* [WHAT THE TASK ASKS]:
Only the lines from the start of the data below through the line that contains "scene.render.fps = FPS" are to be copied, exactly and without pictures.

* [RECORDED INFORMATION]:
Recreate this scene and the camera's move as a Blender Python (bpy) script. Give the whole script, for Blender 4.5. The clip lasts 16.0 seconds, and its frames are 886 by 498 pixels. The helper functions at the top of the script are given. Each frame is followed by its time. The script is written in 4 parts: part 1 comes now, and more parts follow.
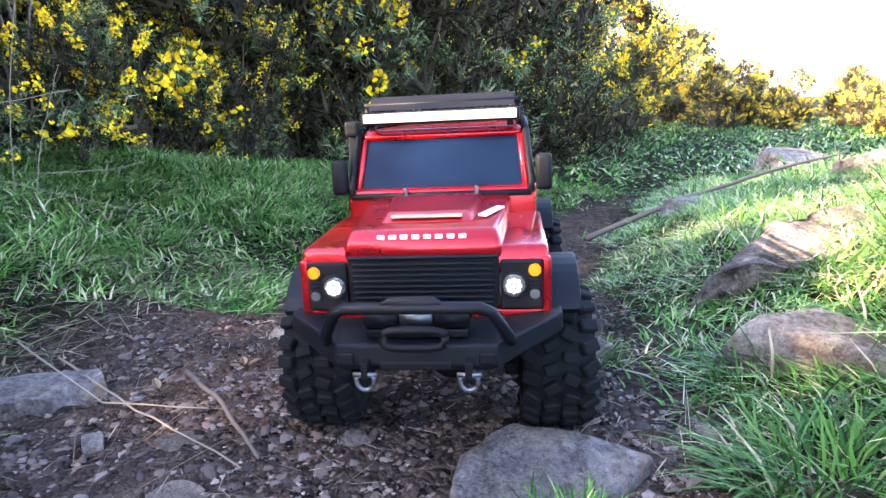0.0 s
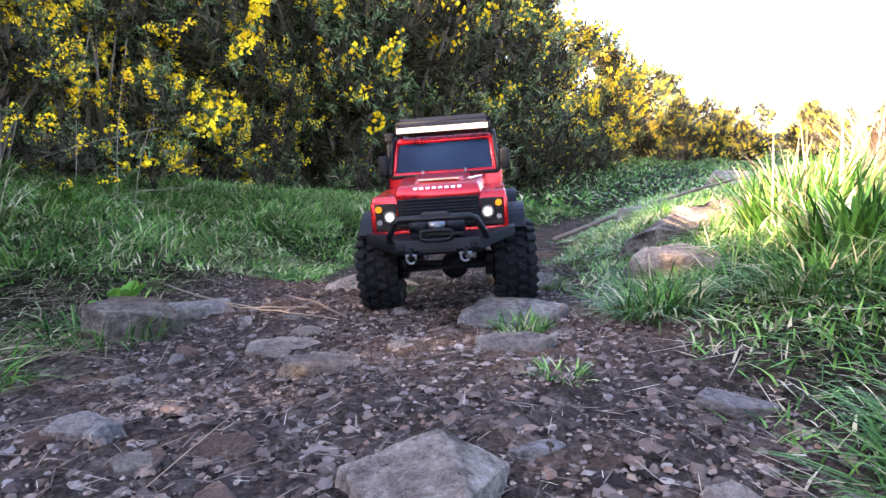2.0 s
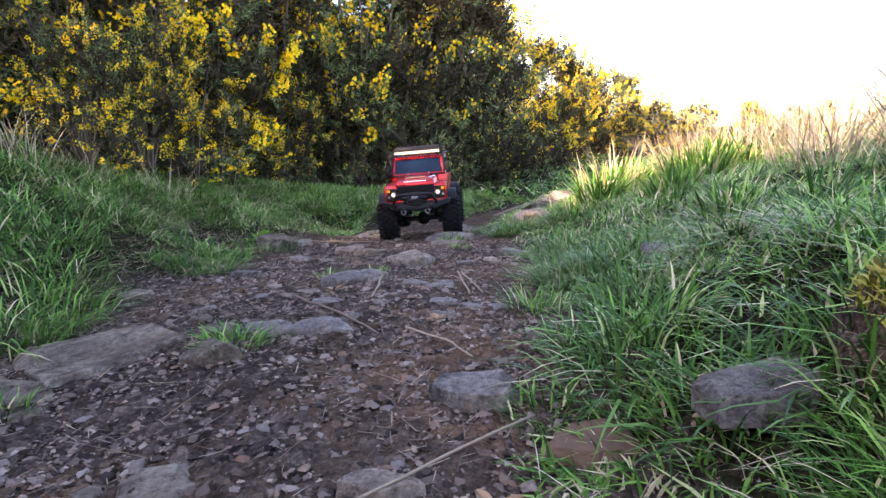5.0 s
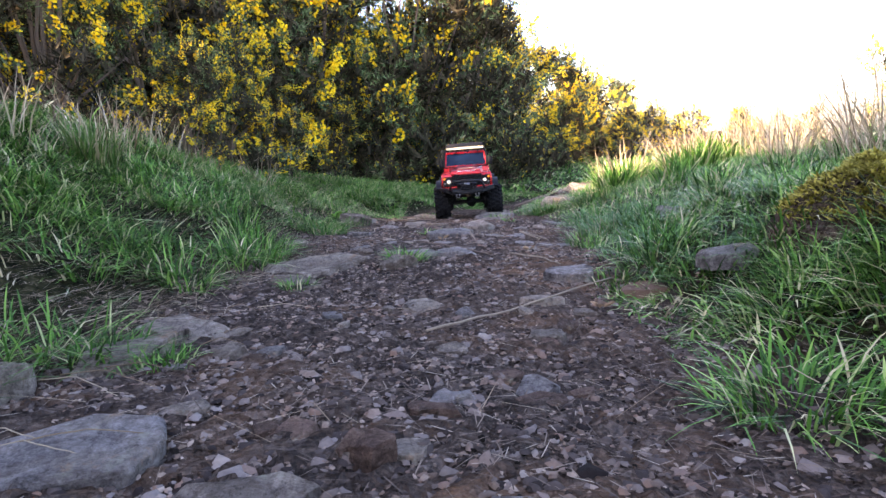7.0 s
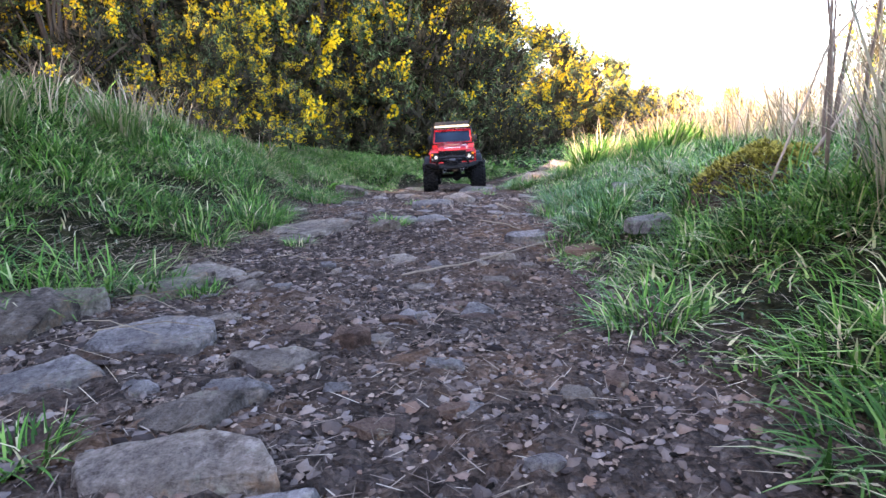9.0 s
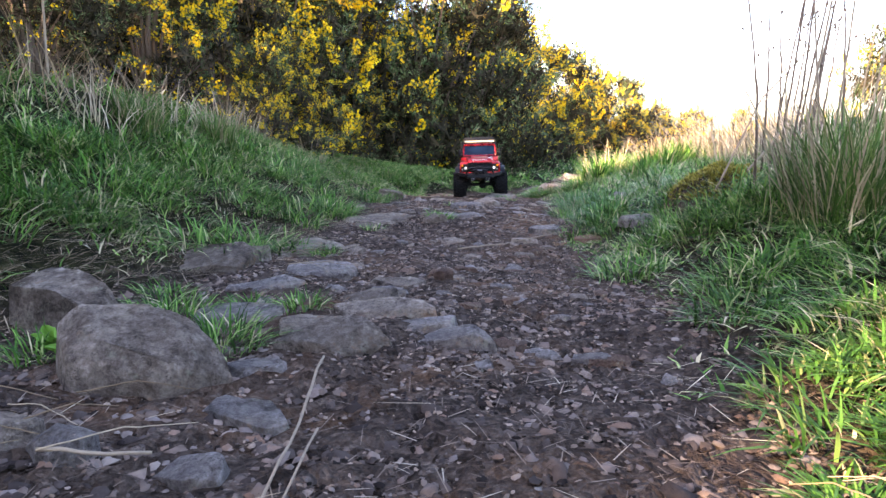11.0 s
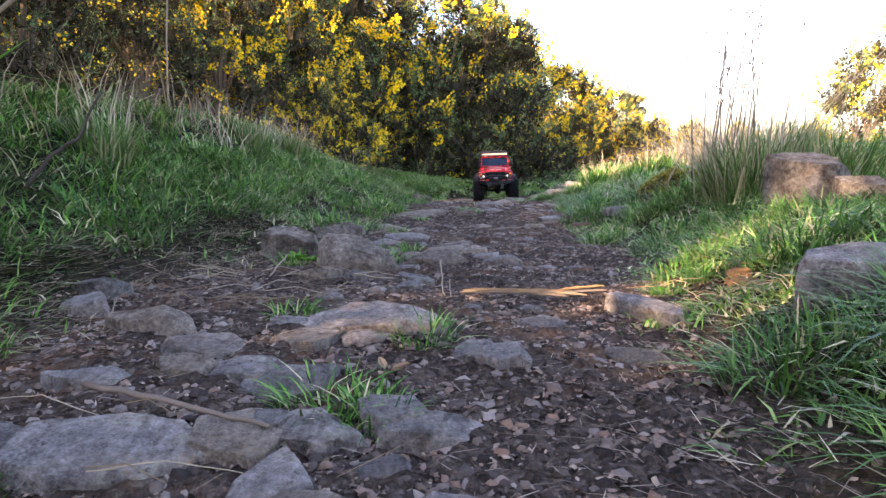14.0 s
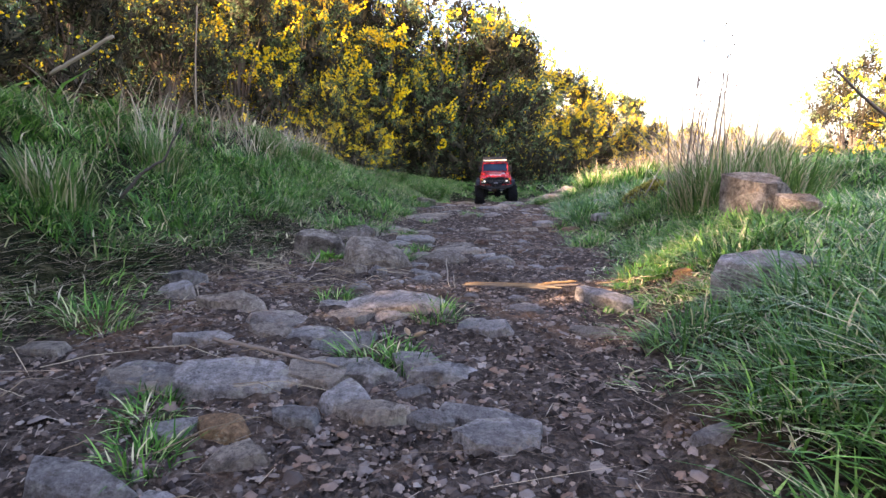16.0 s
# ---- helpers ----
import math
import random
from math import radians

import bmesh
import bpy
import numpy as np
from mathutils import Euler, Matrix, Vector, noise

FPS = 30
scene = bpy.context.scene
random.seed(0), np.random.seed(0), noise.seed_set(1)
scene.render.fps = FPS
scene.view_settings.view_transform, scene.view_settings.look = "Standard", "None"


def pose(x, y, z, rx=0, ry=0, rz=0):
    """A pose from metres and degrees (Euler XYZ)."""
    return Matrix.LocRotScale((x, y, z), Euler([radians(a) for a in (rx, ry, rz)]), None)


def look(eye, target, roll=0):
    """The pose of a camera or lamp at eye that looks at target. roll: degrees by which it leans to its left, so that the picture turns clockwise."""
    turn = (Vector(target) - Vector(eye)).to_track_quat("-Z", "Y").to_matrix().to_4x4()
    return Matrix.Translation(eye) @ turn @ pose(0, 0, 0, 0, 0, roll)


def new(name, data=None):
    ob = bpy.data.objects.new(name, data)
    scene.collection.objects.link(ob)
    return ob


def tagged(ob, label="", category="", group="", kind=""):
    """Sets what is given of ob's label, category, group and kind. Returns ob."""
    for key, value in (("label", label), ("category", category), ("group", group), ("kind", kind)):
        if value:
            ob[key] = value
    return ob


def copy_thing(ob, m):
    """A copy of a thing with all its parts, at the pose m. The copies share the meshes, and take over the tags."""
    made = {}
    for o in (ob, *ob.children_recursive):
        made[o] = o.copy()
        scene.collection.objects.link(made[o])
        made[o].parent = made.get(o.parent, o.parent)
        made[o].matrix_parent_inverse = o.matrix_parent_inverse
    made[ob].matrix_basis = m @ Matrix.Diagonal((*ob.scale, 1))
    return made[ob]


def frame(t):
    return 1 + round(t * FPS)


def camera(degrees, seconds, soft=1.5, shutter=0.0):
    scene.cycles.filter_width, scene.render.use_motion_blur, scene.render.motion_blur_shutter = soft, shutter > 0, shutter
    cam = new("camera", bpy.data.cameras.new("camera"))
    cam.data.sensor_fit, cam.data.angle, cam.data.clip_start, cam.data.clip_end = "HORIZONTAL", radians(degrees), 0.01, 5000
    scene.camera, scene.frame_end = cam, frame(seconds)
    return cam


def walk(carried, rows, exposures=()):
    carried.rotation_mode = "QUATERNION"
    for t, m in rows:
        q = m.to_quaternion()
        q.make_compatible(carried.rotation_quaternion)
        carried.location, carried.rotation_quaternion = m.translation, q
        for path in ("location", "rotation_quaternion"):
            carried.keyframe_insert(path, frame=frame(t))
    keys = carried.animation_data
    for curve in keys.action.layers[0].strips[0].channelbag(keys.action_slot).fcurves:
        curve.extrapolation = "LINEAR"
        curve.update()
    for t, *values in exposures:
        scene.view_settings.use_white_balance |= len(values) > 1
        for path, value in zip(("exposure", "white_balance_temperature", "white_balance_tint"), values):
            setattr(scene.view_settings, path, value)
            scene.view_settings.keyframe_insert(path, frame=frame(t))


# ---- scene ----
cam = camera(71.6, 16.0)
PATH = [
    (0, (0.033, 0.003, 0.385), (-0.124, 1.938, -0.095), -0.1),
    (0.5, (0.044, -0.001, 0.341), (-0.108, 1.949, -0.076), -1.3),
    (1, (0.033, -0.088, 0.327), (-0.12, 1.87, -0.052), -1.3),
    (1.5, (0.018, -0.253, 0.328), (-0.133, 1.709, -0.028), -1.5),
    (2, (0.037, -0.393, 0.347), (-0.08, 1.573, 0.003), -1.6),
    (2.5, (0.103, -0.513, 0.379), (0.015, 1.456, 0.036), -1.8),
    (3, (0.094, -0.606, 0.366), (0.006, 1.358, -0.001), -1.8),
    (3.5, (0.149, -0.79, 0.441), (0.057, 1.173, 0.069), -1.8),
    (4, (0.139, -1.077, 0.451), (0.05, 0.887, 0.083), -1.5),
    (4.2, (0.153, -1.153, 0.427), (0.074, 0.812, 0.061), -1.5),
    (6.3, (-0.04, -1.73, 0.404), (-0.09, 0.24, 0.06), -2.7),
    (6.5, (-0.061, -1.775, 0.401), (-0.105, 0.195, 0.059), -2.3),
    (7, (-0.074, -1.853, 0.4), (-0.107, 0.116, 0.052), -1.8),
    (7.5, (-0.079, -1.916, 0.401), (-0.098, 0.048, 0.027), -1.7),
    (8, (-0.074, -1.963, 0.365), (-0.084, -0.004, -0.036), -1.4),
    (8.5, (-0.068, -1.963, 0.402), (-0.078, -0.009, -0.022), -1.2),
    (9, (-0.035, -2.061, 0.417), (-0.055, -0.107, -0.011), -0.8),
    (9.5, (-0.088, -2.241, 0.425), (-0.121, -0.286, 0.004), 0.1),
    (9.7, (-0.089, -2.275, 0.435), (-0.126, -0.32, 0.016), 0.5),
    (11.8, (-0.115, -2.551, 0.443), (-0.168, -0.586, 0.074), 0.9),
    (12, (-0.115, -2.567, 0.449), (-0.166, -0.601, 0.084), 0.9),
    (12.5, (-0.128, -2.622, 0.449), (-0.178, -0.656, 0.083), 0.7),
    (13, (-0.131, -2.72, 0.464), (-0.182, -0.753, 0.101), 0.3),
    (13.5, (-0.171, -2.885, 0.483), (-0.23, -0.919, 0.123), 0.3),
    (14, (-0.18, -3.045, 0.454), (-0.253, -1.078, 0.101), 0.4),
    (14.5, (-0.16, -3.117, 0.472), (-0.241, -1.15, 0.122), 0.5),
    (15, (-0.16, -3.161, 0.477), (-0.249, -1.194, 0.126), 0.6),
    (15.5, (-0.17, -3.187, 0.477), (-0.257, -1.221, 0.122), 0.8),
    (16, (-0.181, -3.272, 0.499), (-0.257, -1.305, 0.143), 1.1),
]
EXPOSURES = [(0.0, 3.85, 6000, 22), (2.0, 3.62, 6450, 26), (4.0, 3.25, 7000, 28), (7.0, 3.3, 6700, 27), (8.5, 3.5, 6600, 24), (9.5, 3.55, 6600, 25), (12.0, 3.15, 6950, 25), (16.0, 3.15, 6900, 26)]
walk(cam, [(t, look(eye, target, roll)) for t, eye, target, roll in PATH], EXPOSURES)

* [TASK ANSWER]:
Recreate this scene and the camera's move as a Blender Python (bpy) script. Give the whole script, for Blender 4.5. The clip lasts 16.0 seconds, and its frames are 886 by 498 pixels. The helper functions at the top of the script are given. Each frame is followed by its time. The script is written in 4 parts: part 1 comes now, and more parts follow.
0.0 s
2.0 s
5.0 s
7.0 s
9.0 s
11.0 s
14.0 s
16.0 s
# ---- helpers ----
import math
import random
from math import radians

import bmesh
import bpy
import numpy as np
from mathutils import Euler, Matrix, Vector, noise

FPS = 30
scene = bpy.context.scene
random.seed(0), np.random.seed(0), noise.seed_set(1)
scene.render.fps = FPS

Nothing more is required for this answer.